Los españoles no éramos ajenos a
las aportaciones al sufismo. Uno de sus máximos exponentes nació en Murcia y vivió
y viajó a caballo de los siglos XII y XIII: Ibn al-Arabi. Hace años leí su obra
Las iluminaciones de La Meca y me
dejé empapar por sus palabras. Difundió el pensamiento panteísta y consideró
que todos los fenómenos eran manifestación de un ser único, el cual es uno con
Dios. Era una doctrina muy arriesgada en su época.
El jeque o maestro sufí
congregaba a un grupo de discípulos que sentían auténtica veneración por su
jefe espiritual. Esa veneración podría incluso ir más allá de la sharia, incumplir la misma por seguir al
maestro.
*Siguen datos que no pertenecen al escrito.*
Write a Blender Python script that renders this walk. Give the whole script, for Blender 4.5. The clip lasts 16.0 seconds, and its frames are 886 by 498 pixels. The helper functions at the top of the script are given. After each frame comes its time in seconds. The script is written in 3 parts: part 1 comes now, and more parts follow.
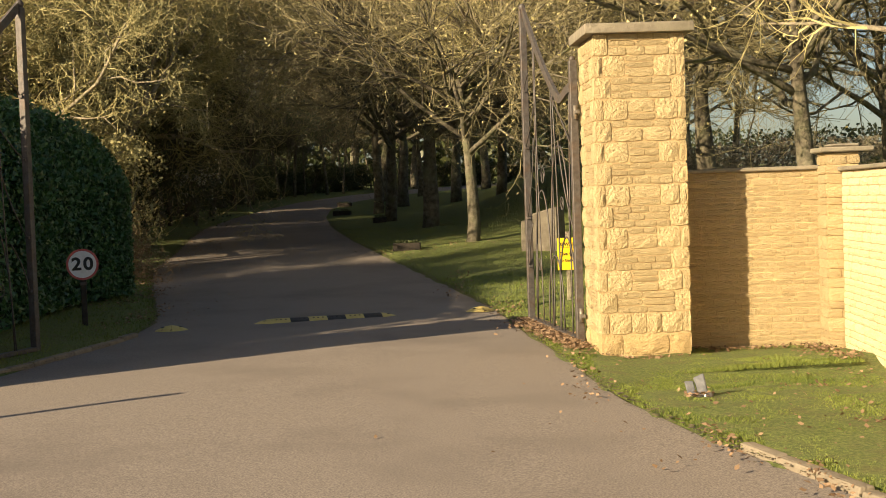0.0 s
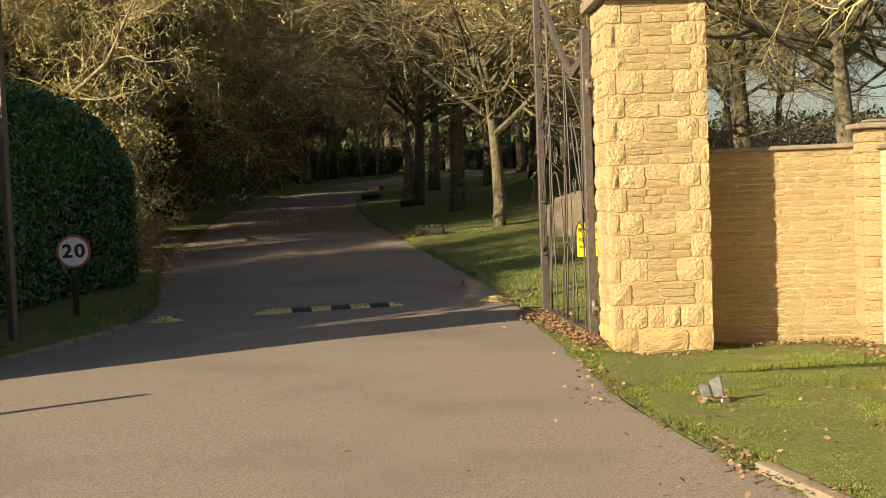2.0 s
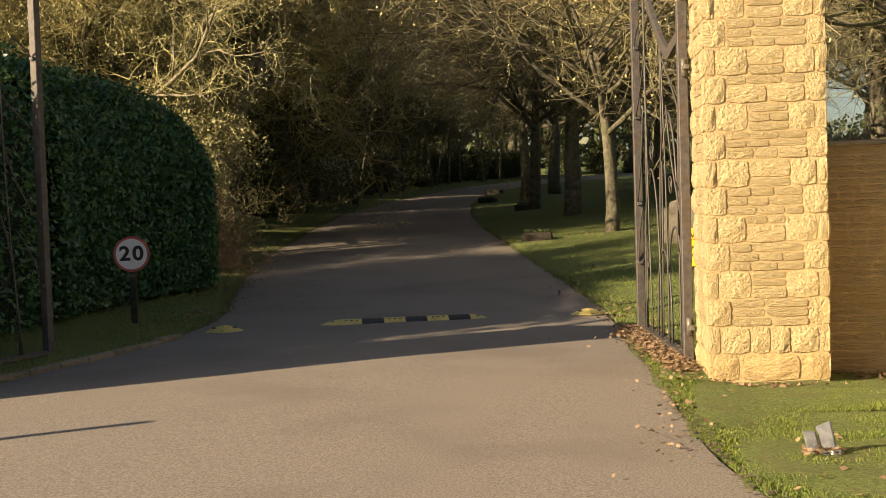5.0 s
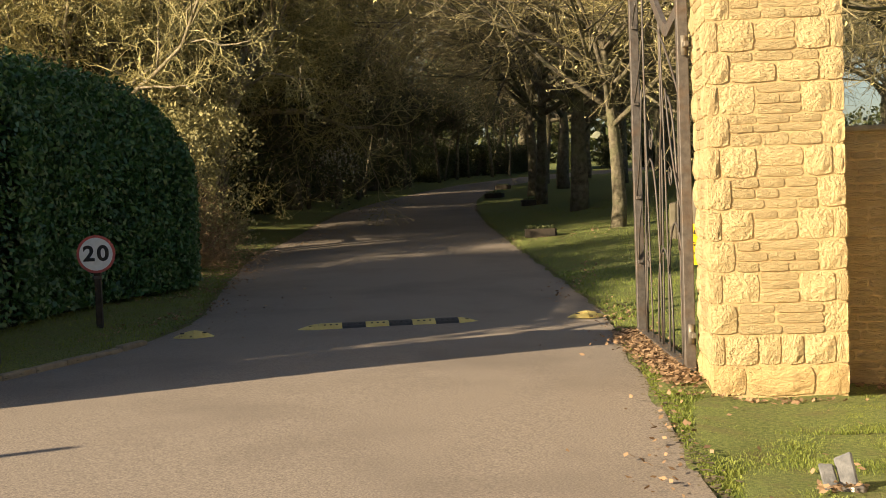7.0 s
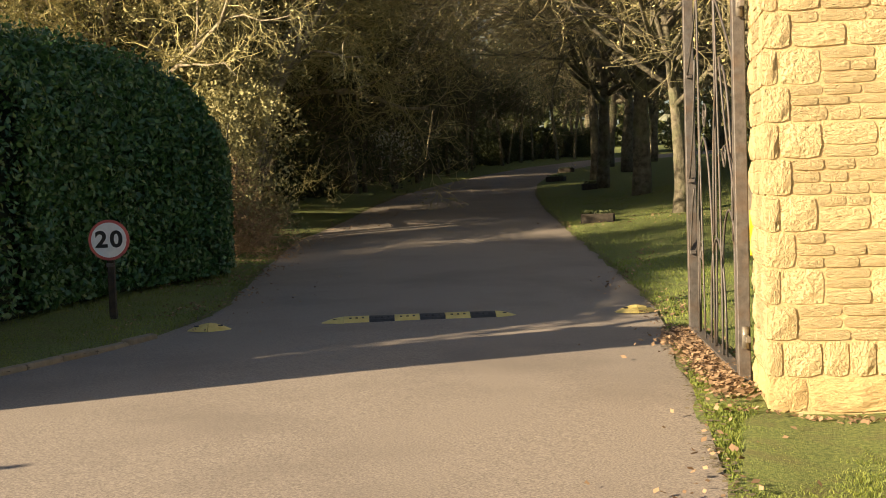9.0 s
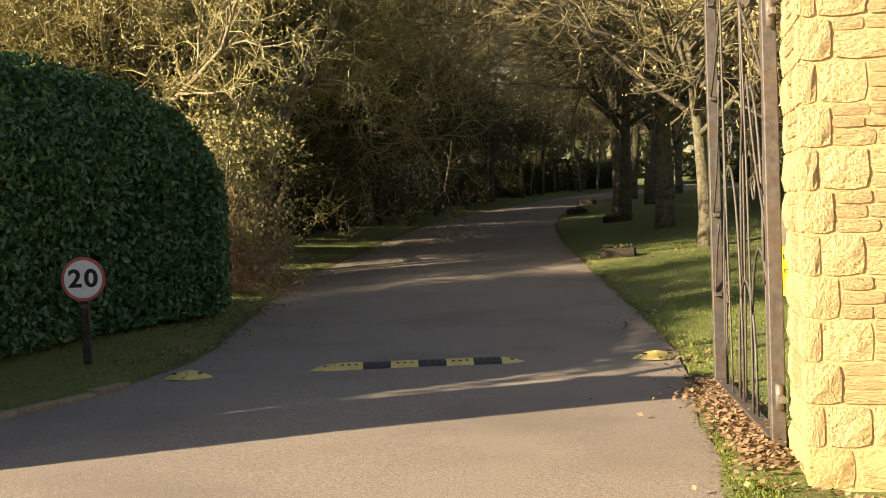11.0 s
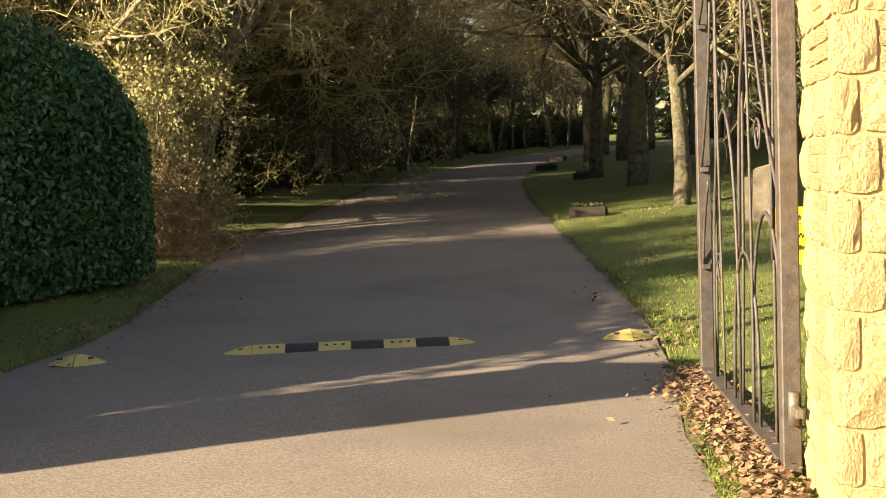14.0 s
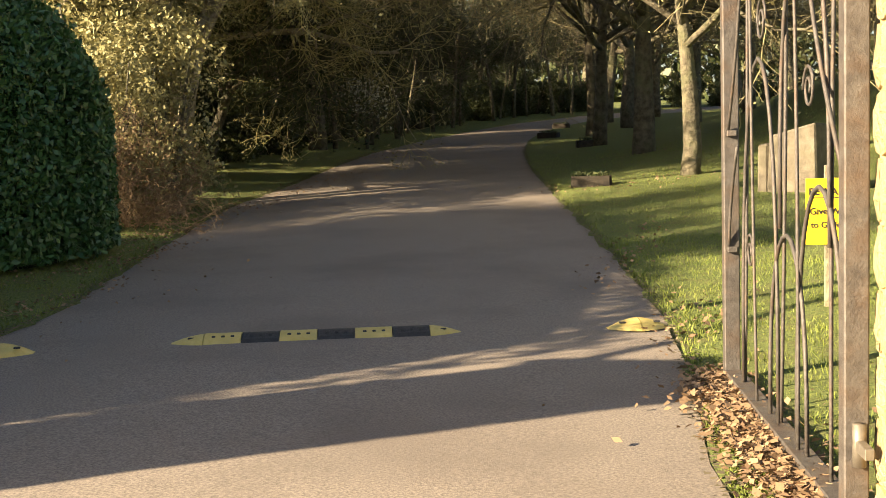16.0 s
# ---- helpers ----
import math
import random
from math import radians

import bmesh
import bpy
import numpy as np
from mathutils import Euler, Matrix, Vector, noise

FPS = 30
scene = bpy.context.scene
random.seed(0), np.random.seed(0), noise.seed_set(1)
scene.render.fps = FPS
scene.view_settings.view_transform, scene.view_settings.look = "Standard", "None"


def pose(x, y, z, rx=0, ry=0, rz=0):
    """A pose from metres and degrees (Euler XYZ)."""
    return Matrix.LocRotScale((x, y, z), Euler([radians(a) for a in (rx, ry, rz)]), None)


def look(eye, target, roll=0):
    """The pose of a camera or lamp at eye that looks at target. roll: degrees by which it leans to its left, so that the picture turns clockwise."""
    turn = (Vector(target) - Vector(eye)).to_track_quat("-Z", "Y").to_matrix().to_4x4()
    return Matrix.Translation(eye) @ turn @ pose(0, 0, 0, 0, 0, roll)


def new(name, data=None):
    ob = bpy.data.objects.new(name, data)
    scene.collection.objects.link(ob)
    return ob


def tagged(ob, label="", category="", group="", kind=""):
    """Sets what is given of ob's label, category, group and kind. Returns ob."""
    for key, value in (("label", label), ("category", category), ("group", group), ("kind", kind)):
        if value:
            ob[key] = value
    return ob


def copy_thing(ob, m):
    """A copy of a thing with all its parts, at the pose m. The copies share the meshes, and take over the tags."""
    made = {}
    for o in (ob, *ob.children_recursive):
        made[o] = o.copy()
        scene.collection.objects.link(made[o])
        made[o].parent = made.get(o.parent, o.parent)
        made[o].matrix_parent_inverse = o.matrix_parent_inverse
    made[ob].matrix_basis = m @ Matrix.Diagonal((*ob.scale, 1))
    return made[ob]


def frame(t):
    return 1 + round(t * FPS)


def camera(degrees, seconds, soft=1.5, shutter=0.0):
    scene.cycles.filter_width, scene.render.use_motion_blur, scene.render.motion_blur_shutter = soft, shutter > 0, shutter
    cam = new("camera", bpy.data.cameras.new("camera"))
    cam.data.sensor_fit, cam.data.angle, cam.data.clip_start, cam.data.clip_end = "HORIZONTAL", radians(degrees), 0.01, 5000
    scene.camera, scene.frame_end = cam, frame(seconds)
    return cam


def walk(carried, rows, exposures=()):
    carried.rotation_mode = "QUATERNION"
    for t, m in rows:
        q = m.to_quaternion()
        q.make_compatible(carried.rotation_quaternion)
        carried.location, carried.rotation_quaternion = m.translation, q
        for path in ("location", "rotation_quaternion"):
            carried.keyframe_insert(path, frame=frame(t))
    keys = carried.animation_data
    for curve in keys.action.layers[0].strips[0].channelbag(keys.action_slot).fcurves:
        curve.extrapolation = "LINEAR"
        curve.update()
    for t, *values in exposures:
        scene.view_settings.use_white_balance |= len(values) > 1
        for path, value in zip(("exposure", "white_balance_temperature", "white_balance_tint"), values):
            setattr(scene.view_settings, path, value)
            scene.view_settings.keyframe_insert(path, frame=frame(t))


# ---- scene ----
cam = camera(39.0, 16.0, soft=0.9)
# seconds, x, y, z, yaw, pitch, roll
PATH = [
    (0, 0.000, 0.000, 1.700, 4.04, -2.25, 1.98),
    (0.5, 0.123, 0.261, 1.688, 5.59, -3.80, 2.51),
    (1, 0.189, 0.495, 1.668, 3.03, -3.59, 2.18),
    (1.5, 0.221, 0.812, 1.671, 3.28, -2.33, 2.44),
    (2, 0.341, 1.110, 1.672, 5.93, -2.93, 2.13),
    (2.5, 0.347, 1.416, 1.650, 3.99, -2.88, 1.46),
    (3, 0.402, 1.696, 1.637, 5.17, -2.40, 2.04),
    (3.5, 0.497, 1.957, 1.639, 7.99, -2.69, 2.10),
    (4, 0.506, 2.285, 1.623, 7.16, -2.02, 1.63),
    (4.5, 0.611, 2.568, 1.600, 10.43, -2.09, 1.84),
    (4.7, 0.664, 2.684, 1.593, 11.82, -2.52, 1.67),
    (6.8, 0.783, 3.897, 1.564, 12.34, -2.41, 2.01),
    (7, 0.792, 4.009, 1.556, 12.62, -2.67, 2.05),
    (7.5, 0.847, 4.354, 1.547, 13.32, -3.69, 1.82),
    (8, 0.808, 4.636, 1.541, 12.11, -3.03, 2.04),
    (8.5, 0.851, 4.911, 1.532, 14.53, -2.68, 2.69),
    (9, 0.877, 5.221, 1.533, 15.78, -3.32, 1.91),
    (9.2, 0.847, 5.351, 1.521, 15.45, -3.16, 1.84),
    (11.3, 0.791, 6.541, 1.549, 17.07, -1.79, 1.92),
    (11.5, 0.787, 6.658, 1.559, 16.87, -1.94, 1.65),
    (12, 0.680, 6.959, 1.543, 14.80, -2.26, 1.19),
    (12.5, 0.654, 7.262, 1.528, 16.25, -2.76, 1.74),
    (13, 0.631, 7.570, 1.527, 16.10, -3.32, 1.30),
    (13.5, 0.540, 7.888, 1.528, 13.84, -3.28, 1.60),
    (14, 0.532, 8.219, 1.506, 15.62, -3.82, 1.97),
    (14.5, 0.487, 8.538, 1.488, 15.16, -4.67, 1.14),
    (15, 0.421, 8.908, 1.494, 15.13, -4.14, 1.48),
    (15.5, 0.431, 9.194, 1.494, 16.96, -4.55, 1.59),
    (16, 0.315, 9.570, 1.466, 15.76, -5.29, 1.66),
]
EXPOSURE = [(0.0, 1.0), (4.5, 1.0), (7.0, 1.22), (9.0, 1.42), (11.5, 1.62), (12.5, 1.68), (14.5, 1.82), (16.0, 1.98)]
walk(cam, [(t, pose(x, y, z, 90 + pitch, roll, yaw)) for t, x, y, z, yaw, pitch, roll in PATH], EXPOSURE)

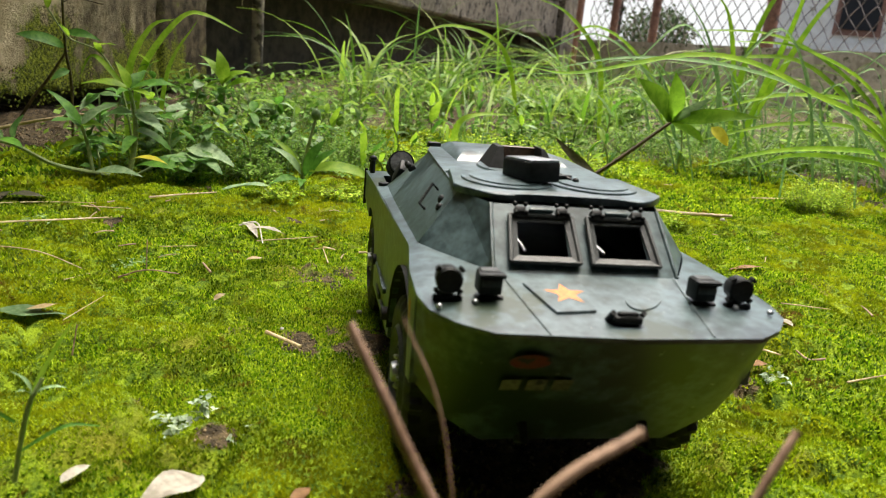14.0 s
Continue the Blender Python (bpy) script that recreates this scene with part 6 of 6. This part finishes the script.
# ---- moss ----
def moss_material():
    """Fronds in a run of greens, yellowing and browning in patches a few centimetres across."""
    mat = island_random(surface("moss_fronds", MOSS_LOW, MOSS_HIGH, 60, 0.6, through_light=0.5, specular=0.08), [(0.018, 0.055, 0.002), (0.085, 0.21, 0.003), (0.225, 0.385, 0.005), (0.54, 0.67, 0.03), (0.11, 0.245, 0.003)])
    nt = mat.node_tree
    bsdf = nt.nodes["Principled BSDF"]
    col = bsdf.inputs["Base Color"].links[0].from_socket
    wide, small, tiny = noise_of(nt, 13, 4, 0.6), noise_of(nt, 38, 5, 0.6), noise_of(nt, 170, 4, 0.65)
    col = mixed(nt, ramp_between(nt, wide, 0.46, 0.66), col, (0.34, 0.385, 0.008))
    dark = nt.nodes.new("ShaderNodeHueSaturation")
    dark.inputs["Value"].default_value = 0.55
    nt.links.new(col, dark.inputs["Color"])
    col = mixed(nt, ramp_between(nt, small, 0.50, 0.60), col, dark.outputs["Color"])
    col = mixed(nt, ramp_between(nt, tiny, 0.58, 0.70), col, (0.17, 0.13, 0.014))
    col = mixed(nt, ramp_between(nt, noise_of(nt, 24, 5, 0.7), 0.60, 0.70), col, (0.15, 0.085, 0.02))
    nt.links.new(col, bsdf.inputs["Base Color"])
    for n in nt.nodes:
        if n.type == "BSDF_TRANSLUCENT":
            nt.links.new(col, n.inputs["Color"])
    return mat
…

El jeque transmitía su vía de aproximación a Dios. Los discípulos la
difundían. Podían venir desde cualquier extremo del islam para ese aprendizaje (como
también ocurría con los ulemas y la sharia)
o seguir al jeque en sus viajes y peregrinaciones. Algunos adoptaron prácticas
religiosas populares. Esa secuencia de sucesores se denominó silsila.
Hubo centenares de órdenes
sufíes, cada una con sus peculiaridades. Las hubo urbanas, más próximas a los
ulemas, y rurales. Las más importantes en Asia central fueron la Naqshbaniya,
con centro en Bujara, fundada por Muhammad Baha al-Din al-Naqshbandi
(1318-1389), y la Kubrawiya, en Jiva, fundada por Nijm al-Din Kubra
(1145-1221). También la Qadiriya, con centro en Bagdad.
Los nombres de los santones nos
salieron al paso en el viaje, como Makhdum-i-Azam, descendiente del Profeta,
venerado en Turkestán y muerto en Kashgar en 1540. O Shaikh Ahmad Yasavi, cuyo mausoleo
fue erigido por Tamerlán. O Khor-Kut, un santo kirguis.